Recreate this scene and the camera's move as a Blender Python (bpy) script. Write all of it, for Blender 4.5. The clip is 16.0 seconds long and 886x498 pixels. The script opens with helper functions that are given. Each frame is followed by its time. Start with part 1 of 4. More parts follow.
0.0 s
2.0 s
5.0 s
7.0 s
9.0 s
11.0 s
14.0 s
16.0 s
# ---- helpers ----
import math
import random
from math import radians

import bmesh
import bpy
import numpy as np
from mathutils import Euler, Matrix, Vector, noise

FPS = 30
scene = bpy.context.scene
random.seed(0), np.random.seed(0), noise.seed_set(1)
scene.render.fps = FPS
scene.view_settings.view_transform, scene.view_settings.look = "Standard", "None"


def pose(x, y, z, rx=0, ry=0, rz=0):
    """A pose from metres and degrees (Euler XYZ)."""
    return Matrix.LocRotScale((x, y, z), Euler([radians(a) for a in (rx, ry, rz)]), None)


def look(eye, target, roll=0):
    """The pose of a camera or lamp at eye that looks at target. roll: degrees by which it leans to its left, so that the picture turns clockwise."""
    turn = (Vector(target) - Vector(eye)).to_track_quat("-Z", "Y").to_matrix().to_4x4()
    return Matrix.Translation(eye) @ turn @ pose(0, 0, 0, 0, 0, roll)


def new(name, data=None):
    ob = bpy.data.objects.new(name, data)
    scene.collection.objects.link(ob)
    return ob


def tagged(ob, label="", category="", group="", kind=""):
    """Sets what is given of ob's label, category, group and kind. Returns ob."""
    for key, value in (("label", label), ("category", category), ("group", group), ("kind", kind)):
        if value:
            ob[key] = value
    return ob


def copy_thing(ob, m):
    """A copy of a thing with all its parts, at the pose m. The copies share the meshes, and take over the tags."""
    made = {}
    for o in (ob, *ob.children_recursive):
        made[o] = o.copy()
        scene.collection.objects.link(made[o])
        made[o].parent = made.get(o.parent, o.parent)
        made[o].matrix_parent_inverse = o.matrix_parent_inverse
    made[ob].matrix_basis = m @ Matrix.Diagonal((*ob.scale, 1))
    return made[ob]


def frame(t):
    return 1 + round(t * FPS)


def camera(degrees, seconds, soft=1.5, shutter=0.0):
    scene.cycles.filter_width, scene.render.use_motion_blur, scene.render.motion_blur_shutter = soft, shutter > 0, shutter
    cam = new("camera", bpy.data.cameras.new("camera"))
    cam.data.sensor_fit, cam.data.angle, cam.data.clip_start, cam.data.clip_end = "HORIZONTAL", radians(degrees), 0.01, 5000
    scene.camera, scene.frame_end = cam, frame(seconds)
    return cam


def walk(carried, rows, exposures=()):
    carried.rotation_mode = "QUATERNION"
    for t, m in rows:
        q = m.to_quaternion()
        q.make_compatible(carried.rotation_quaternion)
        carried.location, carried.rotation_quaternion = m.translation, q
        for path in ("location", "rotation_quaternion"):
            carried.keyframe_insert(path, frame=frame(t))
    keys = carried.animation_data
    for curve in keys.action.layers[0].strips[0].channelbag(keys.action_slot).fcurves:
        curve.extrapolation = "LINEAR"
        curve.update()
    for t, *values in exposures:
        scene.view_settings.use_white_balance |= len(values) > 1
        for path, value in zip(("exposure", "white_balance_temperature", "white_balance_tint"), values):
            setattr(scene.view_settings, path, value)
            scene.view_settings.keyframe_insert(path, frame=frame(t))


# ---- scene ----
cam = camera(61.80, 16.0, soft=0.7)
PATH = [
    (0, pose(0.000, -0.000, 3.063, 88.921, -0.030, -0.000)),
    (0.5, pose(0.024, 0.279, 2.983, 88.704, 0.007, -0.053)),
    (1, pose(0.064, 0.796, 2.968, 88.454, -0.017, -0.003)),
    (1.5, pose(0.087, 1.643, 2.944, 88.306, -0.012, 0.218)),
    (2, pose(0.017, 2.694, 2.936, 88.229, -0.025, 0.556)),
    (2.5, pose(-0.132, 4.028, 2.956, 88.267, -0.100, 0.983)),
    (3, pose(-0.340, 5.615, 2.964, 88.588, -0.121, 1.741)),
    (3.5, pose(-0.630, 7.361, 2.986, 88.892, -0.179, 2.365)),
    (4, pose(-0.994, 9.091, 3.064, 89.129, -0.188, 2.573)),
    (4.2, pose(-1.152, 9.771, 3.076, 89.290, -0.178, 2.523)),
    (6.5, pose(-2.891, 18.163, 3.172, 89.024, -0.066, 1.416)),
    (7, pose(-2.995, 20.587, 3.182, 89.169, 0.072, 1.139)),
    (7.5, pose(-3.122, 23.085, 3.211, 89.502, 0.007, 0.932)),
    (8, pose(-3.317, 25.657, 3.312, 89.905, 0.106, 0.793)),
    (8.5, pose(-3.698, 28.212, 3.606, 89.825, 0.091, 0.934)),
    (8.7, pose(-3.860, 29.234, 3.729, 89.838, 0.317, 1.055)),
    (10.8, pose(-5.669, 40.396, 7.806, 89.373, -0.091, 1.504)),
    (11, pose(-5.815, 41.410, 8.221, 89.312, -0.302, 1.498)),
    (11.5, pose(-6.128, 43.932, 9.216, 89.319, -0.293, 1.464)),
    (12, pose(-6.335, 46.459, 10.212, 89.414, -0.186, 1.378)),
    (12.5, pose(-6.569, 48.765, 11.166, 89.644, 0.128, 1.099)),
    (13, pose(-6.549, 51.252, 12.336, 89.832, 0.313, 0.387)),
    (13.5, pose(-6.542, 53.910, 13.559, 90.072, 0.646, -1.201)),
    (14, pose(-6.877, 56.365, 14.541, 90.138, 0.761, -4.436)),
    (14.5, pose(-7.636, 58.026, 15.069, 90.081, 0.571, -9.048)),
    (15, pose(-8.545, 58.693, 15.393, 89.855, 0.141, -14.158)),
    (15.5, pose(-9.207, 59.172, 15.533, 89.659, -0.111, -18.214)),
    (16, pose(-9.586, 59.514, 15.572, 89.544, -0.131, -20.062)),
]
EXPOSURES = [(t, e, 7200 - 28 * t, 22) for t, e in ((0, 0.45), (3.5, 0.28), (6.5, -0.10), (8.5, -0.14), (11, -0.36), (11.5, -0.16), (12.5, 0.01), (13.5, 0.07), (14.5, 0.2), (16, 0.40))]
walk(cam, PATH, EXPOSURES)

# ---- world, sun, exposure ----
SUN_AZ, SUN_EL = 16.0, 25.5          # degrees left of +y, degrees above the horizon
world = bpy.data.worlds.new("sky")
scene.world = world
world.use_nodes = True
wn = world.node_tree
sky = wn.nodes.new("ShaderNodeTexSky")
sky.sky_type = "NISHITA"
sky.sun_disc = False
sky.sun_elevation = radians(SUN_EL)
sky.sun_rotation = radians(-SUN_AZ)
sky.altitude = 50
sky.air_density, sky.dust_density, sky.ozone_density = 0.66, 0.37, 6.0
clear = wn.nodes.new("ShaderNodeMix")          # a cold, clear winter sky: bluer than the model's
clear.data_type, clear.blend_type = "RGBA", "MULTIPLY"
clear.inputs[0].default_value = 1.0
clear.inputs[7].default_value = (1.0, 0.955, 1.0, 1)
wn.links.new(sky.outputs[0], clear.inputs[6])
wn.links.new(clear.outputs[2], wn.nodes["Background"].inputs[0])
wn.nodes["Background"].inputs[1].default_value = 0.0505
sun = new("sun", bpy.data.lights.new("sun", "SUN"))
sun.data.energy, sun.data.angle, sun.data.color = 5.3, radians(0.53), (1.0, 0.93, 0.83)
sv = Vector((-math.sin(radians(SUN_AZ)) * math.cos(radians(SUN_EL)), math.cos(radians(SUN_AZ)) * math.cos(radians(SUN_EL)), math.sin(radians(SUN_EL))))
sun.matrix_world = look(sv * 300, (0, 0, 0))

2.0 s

> _SET TASK_:
Go back over the listing above and copy exactly the lines that begin at the line with "for path, value" and stop after the line with "scene.view_settings.keyframe_insert(path, frame=frame(t))"; leave out every other line.

> _RESULT OF THIS TASK_:
        for path, value in zip(("exposure", "white_balance_temperature", "white_balance_tint"), values):
            setattr(scene.view_settings, path, value)
            scene.view_settings.keyframe_insert(path, frame=frame(t))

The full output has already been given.